Taraflar tacir olup delil olarak ticari defterlere dayanıldığından TTK’nun 83 ilâ 85 ve HMK’nun 222. maddeleri uyarınca tarafların ticari defter ve belgeleri üzerinde konusunda uzman bilirkişi marifetiyle bilirkişi incelemesi yapılmıştır.

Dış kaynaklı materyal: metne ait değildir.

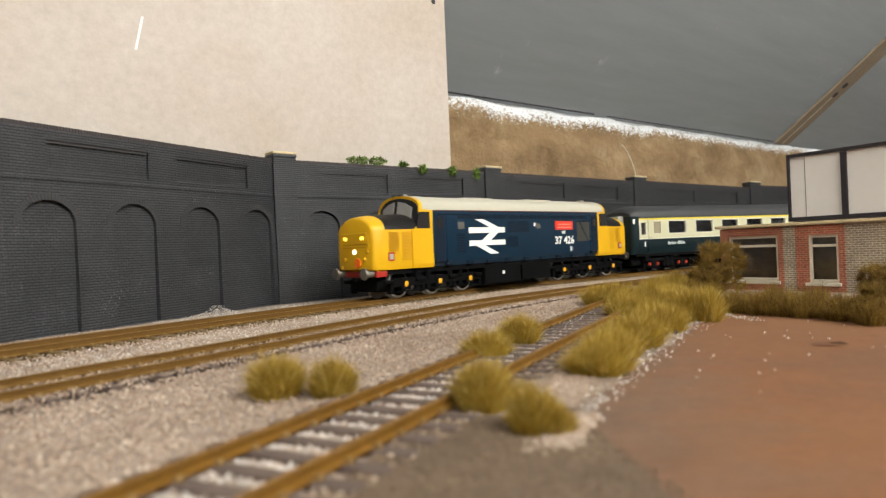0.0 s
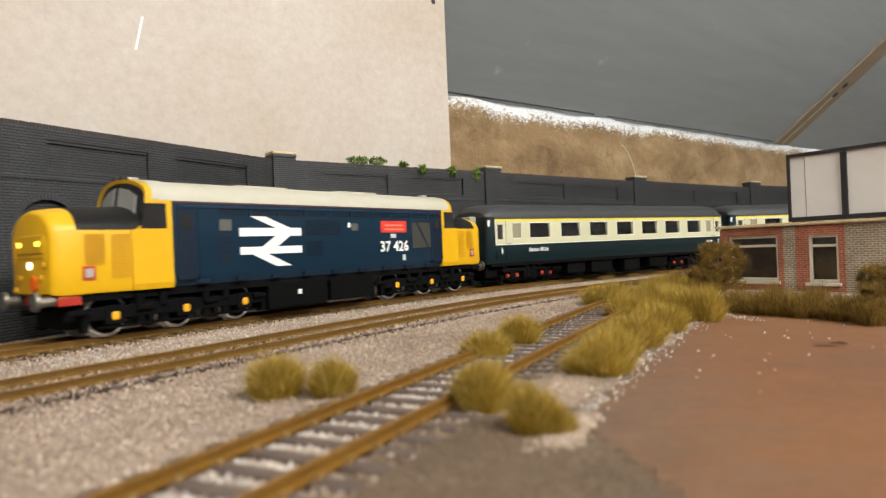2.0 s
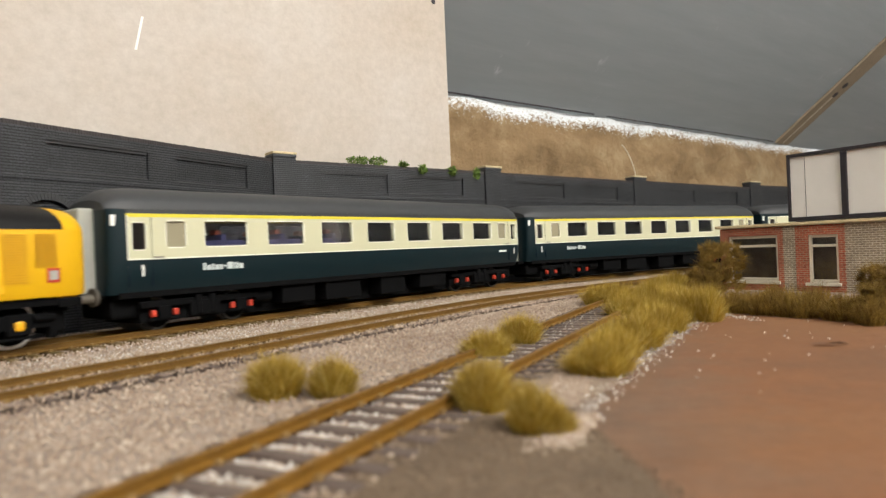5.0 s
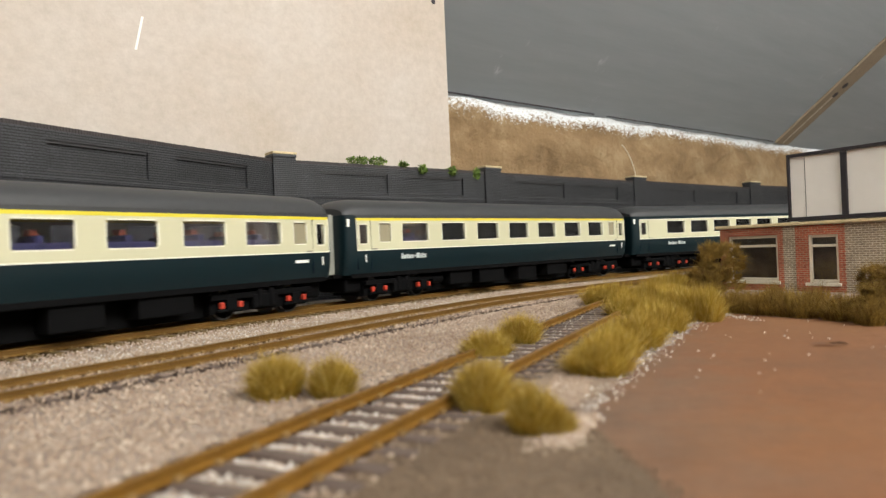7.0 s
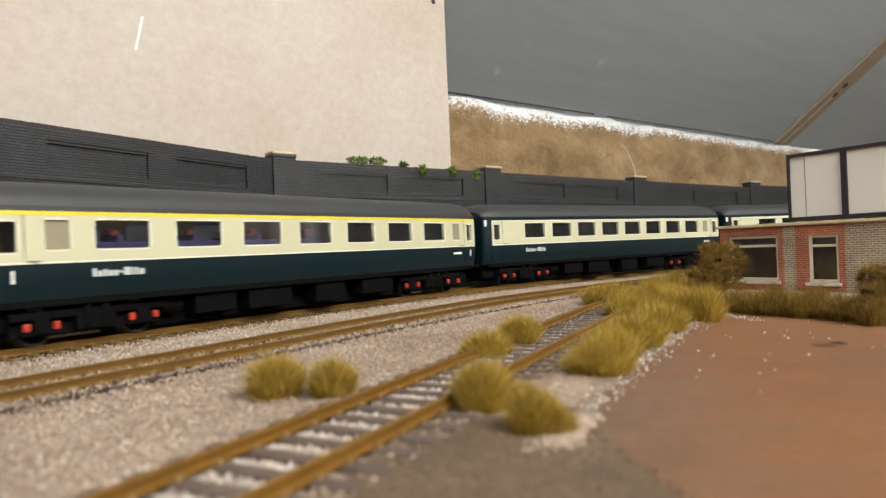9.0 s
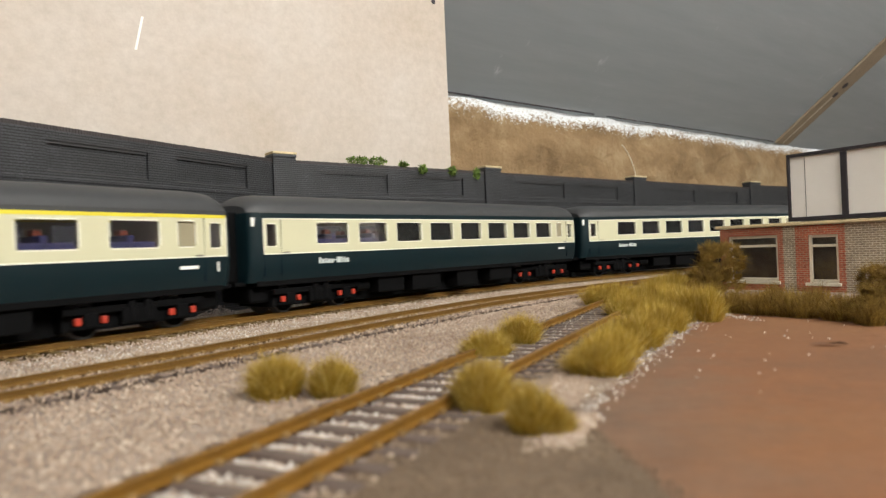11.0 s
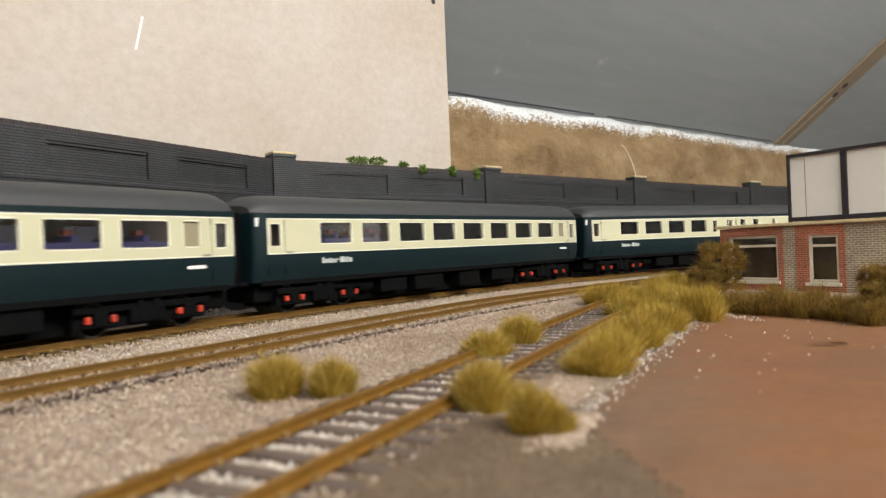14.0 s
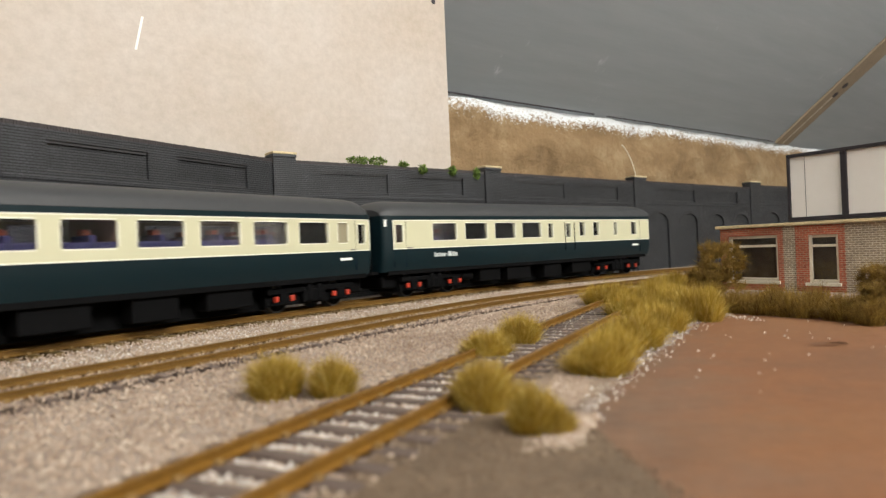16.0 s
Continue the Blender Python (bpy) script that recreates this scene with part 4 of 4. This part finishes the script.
def coach(kind, number):
    first = kind == "first"
    label = {"first": "blue and cream model first class coach with yellow stripe", "second": "blue and cream model second class coach", "brake": "blue and cream model brake coach with guard doors"}[kind]
    v = thing("passenger_coach", Matrix.Identity(4), label, "railway coach", "coaches of the train")
    VEHICLES.append((v, number, 93.0))
    XF, XR = 123.4, -127.3 if kind != "brake" else -129.8
    ztop = 40.6 if first else 39.9
    # windows: x of front edge, x of rear edge, frosted or clear, bottom, top
    zb, zt = 29.0, 38.2
    if first:
        wins = [(93.8 - 28.85 * k, 75.0 - 28.85 * k, 0) for k in range(7)] + [(109.1, 101.5, 1), (-105.4, -113.2, 1), (121.6, 116.6, 2), (-119.6, -125.0, 2)]
    elif kind == "second":
        wins = [(95.6 - 25.1 * k, 77.2 - 25.1 * k, 0) for k in range(8)] + [(-104.6, -111.6, 1), (121.8, 116.7, 2), (-118.8, -124.4, 2)]
    else:
        wins = [(95.6 - 25.1 * k, 77.2 - 25.1 * k, 0) for k in range(4)] + [(-5.4, -10.6, 2), (-24.8, -29.8, 2), (-39.6, -46.1, 0), (-55.8, -63.2, 0), (-81.5, -86.0, 0), (-104.8, -112.4, 0), (121.6, 116.6, 2)]
    wins.sort(reverse=True)
    for s in (1, -1):
        bm = bmesh.new()
        ws = sorted((b, a, t) for a, b, t in wins)
        cuts = [XR] + [(ws[i][1] + ws[i + 1][0]) / 2 for i in range(len(ws) - 1)] + [XF]
        for i, (x0, x1, t) in enumerate(ws):
            pane_ring(bm, s, cuts[i], cuts[i + 1], 25.2, ztop, x0, x1, zb - (0.6 if t == 2 else 0), zt - (0.6 if t == 2 else 0), 1.0)
        bmesh.ops.remove_doubles(bm, verts=bm.verts, dist=0.01)
        part("cream_side", bm, COACH_CREAM, v, "cream upper side panel", smooth=False)
        for i, (x0, x1, t) in enumerate(ws):
            y = s * (coach_y(33) - 0.75)
            bm = boxes((x0 - 0.3, x1 + 0.3, min(y, y - s * 0.3), max(y, y - s * 0.3), zb - 1, zt + 0.4))
            w, y1 = 0.34, coach_y(33) * s
            lo, hi = min(y1 - s * 0.5, y1 + s * 0.1), max(y1 - s * 0.5, y1 + s * 0.1)
            b0, t0 = zb - (0.6 if t == 2 else 0), zt - (0.6 if t == 2 else 0)
            rim = boxes((x0 + 0.7, x1 - 0.7, lo, hi, b0 - w, b0 + 0.05), (x0 + 0.7, x1 - 0.7, lo, hi, t0 - 0.05, t0 + w), (x0 - w, x0 + 0.05, lo, hi, b0 + 0.7, t0 - 0.7), (x1 - 0.05, x1 + w, lo, hi, b0 + 0.7, t0 - 0.7))
            part("window_frame", rim, LINING, v, "thin pale window frame")
            g = part("window", bm, FROST if t == 1 else GLASS, v, "frosted pane" if t == 1 else "")
            if t != 1:
                g.visible_shadow = False
        ya, yb = s * coach_y(25.2), s * coach_y(ztop)
        bm = boxes((XR, XF, min(ya - s * .4, ya + s * .1), max(ya - s * .4, ya + s * .1), 25.0, 25.45), (XR, XR + 0.4, min(ya - s * .4, ya + s * .1), max(ya - s * .4, ya + s * .1), 25.5, ztop - 0.6), (XF - 0.4, XF, min(ya - s * .4, ya + s * .1), max(ya - s * .4, ya + s * .1), 25.5, ztop - 0.6))
        if not first:
            box(bm, XR, XF, min(yb - s * .4, yb + s * .1), max(yb - s * .4, yb + s * .1), ztop - 0.4, ztop + 0.05)
        part("lining", bm, LINING, v, "thin white lining round the cream panel")
        if first:
            y = s * coach_y(40)
            part("yellow_stripe", boxes((XR, XF, min(y - s * .4, y + s * .1), max(y - s * .4, y + s * .1), 39.5, 40.7)), COACH_YELLOW, v, "yellow first class stripe")
    # lower body, cantrail and ends
    def skin(x0, x1, zs, inset=0.0):
        bm = bmesh.new()
        for s in (1, -1):
            cols = [[bm.verts.new((x, s * (coach_y(z) - inset), z)) for z in zs] for x in (x0, x1)]
            for i in range(len(zs) - 1):
                bm.faces.new((cols[0][i], cols[0][i + 1], cols[1][i + 1], cols[1][i]))
        return bm
    part("lower_side", skin(XR, XF, [13.6, 15, 17, 19, 21, 23, 25.2]), COACH_BLUE, v, "dark blue lower side", smooth=True)
    part("cantrail", skin(XR, XF, [ztop, 41.4, 42.3]), COACH_BLUE if not first else COACH_ROOF, v)
    for x0, x1, e in ((XF, 129.6, 1), (XR, -129.8 if kind != "brake" else -131.4, -1)):
        secs = []
        for k in range(5):
            f = k / 4
            x = x0 + (x1 - x0) * math.sin(f * math.pi / 2)
            sc = 1.0 - (0.16 if kind != "brake" or e > 0 else 0.03) * (1 - math.cos(f * math.pi / 2))
            secs.append([(x, coach_y(z) * sc, z) for z in (13.6, 17, 21, 25, 32, 38, 42.3)] + [(x, -coach_y(z) * sc, z) for z in (42.3, 38, 32, 25, 21, 17, 13.6)])
        part("coach_end", loft(secs), COACH_BLUE, v, "dark blue rounded end", smooth=True)
        if not (kind == "brake" and e < 0):
            xo = 129.4 * e
            g0, g1 = sorted((xo, xo + (5.4 if e > 0 else 4.2) * e))
            part("gangway", boxes((g0, g1, -7.6, 7.6, 14, 43), bevel=0.8), GANGWAY if kind == "first" and e > 0 else UNDER, v, "folding gangway")
        yb = boxes((min(128.5 * e, 134 * e), max(128.5 * e, 134 * e), 10.4, 12.2, 12.4, 14.2), (min(128.5 * e, 134 * e), max(128.5 * e, 134 * e), -12.2, -10.4, 12.4, 14.2), bevel=0.3)
        part("buffer", yb, UNDER, v)
        part("end_panel", boxes((min(126.4 * e, 128.3 * e), max(126.4 * e, 128.3 * e), 16.2, 17.5, 36.6, 40.2)), WHITE, v, "small white end notice")
    # roof with rounded ends
    def rsec(x, k, drop):
        n = 14
        return [(x, 18.05 * k * math.cos(math.pi * i / n), 42.1 + (8.7 - drop) * math.sin(math.pi * i / n) ** 0.85) for i in range(n + 1)]
    xr = -129.6 if kind != "brake" else -131.3
    secs = [rsec(129.6, 0.86, 4.8), rsec(127.6, 0.95, 2.4), rsec(124.0, 1.0, 0.7), rsec(118, 1.0, 0), rsec(0, 1.0, 0), rsec(xr + 11.6, 1.0, 0), rsec(xr + 5.6, 1.0, 0.4 if kind != "brake" else 0.1), rsec(xr + 2, 0.95, 2.4) if kind != "brake" else rsec(xr + 2, 0.99, 0.4), rsec(xr, 0.86, 4.8) if kind != "brake" else rsec(xr, 0.97, 0.9)]
    part("roof", loft(secs), COACH_ROOF, v, "dark grey roof", smooth=True)
    for x in (-100, -66, 66, 100):
        part("roof_vent", boxes((x - 2, x + 2, -1.4, 1.4, 50.2, 51.2), bevel=0.3), COACH_ROOF, v)
    # inside: floor, ceiling, seats
    part("interior_floor", boxes((XR + 1, XF - 1, -17, 17, 22.5, 23.5)), INTERIOR, v)
    part("interior_ceiling", boxes((XR + 1, XF - 1, -16.6, 16.6, 40.9, 41.6)), INTERIOR, v)
    part("partition", boxes(*[(x - 0.4, x + 0.4, -16.8, 16.8, 23.5, 41) for x in (112, 99, -102, -115)] + [(x - 0.3, x + 0.3, -16.8, 16.8, 23.5, 41) for x in (((12,) if first else (0,)))]), INTERIOR, v)
    seat = mesh_of("seat", boxes((-1.2, 1.2, -6.2, 6.2, 23.5, 33.4), (-9.4, 9.4, -6.2, 6.2, 23.5, 31.2), bevel=0.5), SEAT_BLUE)
    head = mesh_of("seat", boxes((-1.4, 1.4, -2.2, 2.2, 33.4, 35.4), bevel=0.4), SEAT_RED)
    pitch = 28.85 if first else 25.1
    for k in range(7 if first else (8 if kind == "second" else 4)):
        for y in (10, -10):
            s0 = part("seat", seat, None, v, "blue seat", at=mpose(84.4 - pitch * k, y, 0))
            part("headrest", head, None, s0)
    # lettering as plain marks
    for s in (1, -1):
        y = s * (coach_y(21.5))
        lo, hi = min(y - s * 0.4, y + s * 0.12), max(y - s * 0.4, y + s * 0.12)
        x = 95.0
        rows = []
        for w, h in ((1.2, 2.6), (1.6, 1.8), (1.0, 2.2), (1.6, 1.8), (1.2, 1.8), (1.2, 0.6), (2.4, 2.6), (0.7, 2.4), (1.0, 2.4), (1.7, 1.9)):
            rows.append((x - w, x, lo, hi, 20.3, 20.3 + h) if h > 0.7 else (x - w, x, lo, hi, 21.2, 21.8))
            x -= w + 0.42
        part("brand_marks", boxes(*rows), MARK_GREY, v, "white brand marks")
        part("running_marks", boxes((-113.8, -105.8, lo, hi, 20.9, 22.1)), WHITE, v)
        if first:
            for xx in (119.4, -121.6):
                at = Matrix.Translation(Vector((xx if s > 0 else xx - 1.6, y + s * 0.12, 19.6)) * MM) @ Euler((radians(90), 0, radians(180) if s > 0 else 0)).to_matrix().to_4x4()
                letters("1", 3.6, v, at, WHITE)
        yd = s * coach_y(26)
        for x0, x1 in ((110.5, 114.0), (-116.0, -113.0)):
            part("door_handle", boxes((x0, x1, min(yd, yd + s * 0.35), max(yd, yd + s * 0.35), 25.4, 26.0), bevel=0.1), GREY_STEEL, v)
        for x0, x1 in ((122.9, 123.05), (114.6, 114.75), (-117.0, -116.85)):
            part("door_seam", boxes((x0, x1, min(yd - s * 0.6, yd + s * 0.03), max(yd - s * 0.6, yd + s * 0.03), 16, 39.5)), GRILLE_BLUE, v)
        if kind == "brake":
            for xx in (-23.2, -33.6):
                part("guard_rail", cyl(bmesh.new(), (xx, y + s * 0.2, 20), (xx, y + s * 0.2, 38), 0.3, seg=6), UNDER, v)
    # underframe
    part("solebar", boxes((-126, 126, -16.6, 16.6, 12.0, 14.2), bevel=0.3), UNDER, v)
    part("underframe_box", boxes((38, 56, -14.5, 14.5, 4.6, 12.2), bevel=0.5), UNDER, v)
    part("underframe_box", boxes((10, 32, -15, 15, 4.0, 12.2), bevel=0.5), UNDER, v)
    part("underframe_box", boxes((-22, -4, -15, 15, 3.6, 12.2), bevel=0.5), UNDER, v)
    part("underframe_box", boxes((-56, -34, -15, 15, 4.8, 12.2), bevel=0.5), UNDER, v)
    part("brake_cylinder", cyl(bmesh.new(), (60, 10, 8.5), (68, 10, 8.5), 2.6), UNDER, v)
    # Black blocks added under both ends stand in for the shade there.
    for e in (1, -1):
        x0, x1 = sorted((112 * e, 127.0 * e))
        part("headstock", boxes((x0, x1, -12.0, 12.0, 5.0, 12.2), bevel=1.2), UNDER, v)
    # Centre beam widened and lowered; its black bulk stands in for under-coach shade.
    part("centre_beam", boxes((-76, 76, -6, 6, 1.6, 12.2), bevel=0.5), UNDER, v)
    tyres = wheel_mesh(6.0, COACH_TYRE)
    for e in (1, -1):
        b = part("bogie", coach_bogie(), UNDER, v, "black coach bogie frame", at=mpose(93 * e, 0, 0))
        BOGIES.append((b, v, number, 93.0, e))
        for x in (17, -17):
            wheelset(b, x, 6.0, tyres)
            for y in (15.6, -15.6):
                for dx in (-4.4, 4.4):
                    part("axle_spring", boxes((x + dx - 0.95, x + dx + 0.95, min(y, y * 0.88), max(y, y * 0.88), 5.2, 7.7), bevel=0.4), AXLE_RED, b, "red axle spring")
    reshape(v, 1.002, -0.9, 1.02, 1.042)
    return v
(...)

Samsun Asliye Ticaret Mahkemesi … Talimat sayılı dosyası ile anılan … tarihli bilirkişi raporunda taraflar arasında ticari ilişki olduğunu, ticari defterlere göre ilk işlemin … tarih ve 160 yevmiye maddesinde, son işlemin 20/12/2019 tarih ve … numaralı yevmiye maddesinde gerçekleştiğini, davacı ticari defterlerine göre; davacının davalıya 2018 yılı sonu itibariyle 127.816.68 TL borcu bulunduğunu, 2019 ve 2020 sonu itibariyle cari hesap bakiyesi sıfır olduğunu, dava tarihi olan 24/01/2020 tarlhi itibariyle taraflar araşında borç alacak bakiyesi bulunmadığını, davacı tarafça, 2018, 2019 ve 2020 yılı yevmiye defterlerinin ibraz edilmiş olduğunu, defterlerin açılış ve kapanış onaylarının süresinde yapıldığını, defterlerin, yürürlükteki mevzuata, genel kabul görmüş muhasebe ilkelerine ve tek düzen hesap planına uygun olarak tutululduğunu, sahibi lehine delil teşkil etme niteliğine haiz olduğunu bildirmiştir.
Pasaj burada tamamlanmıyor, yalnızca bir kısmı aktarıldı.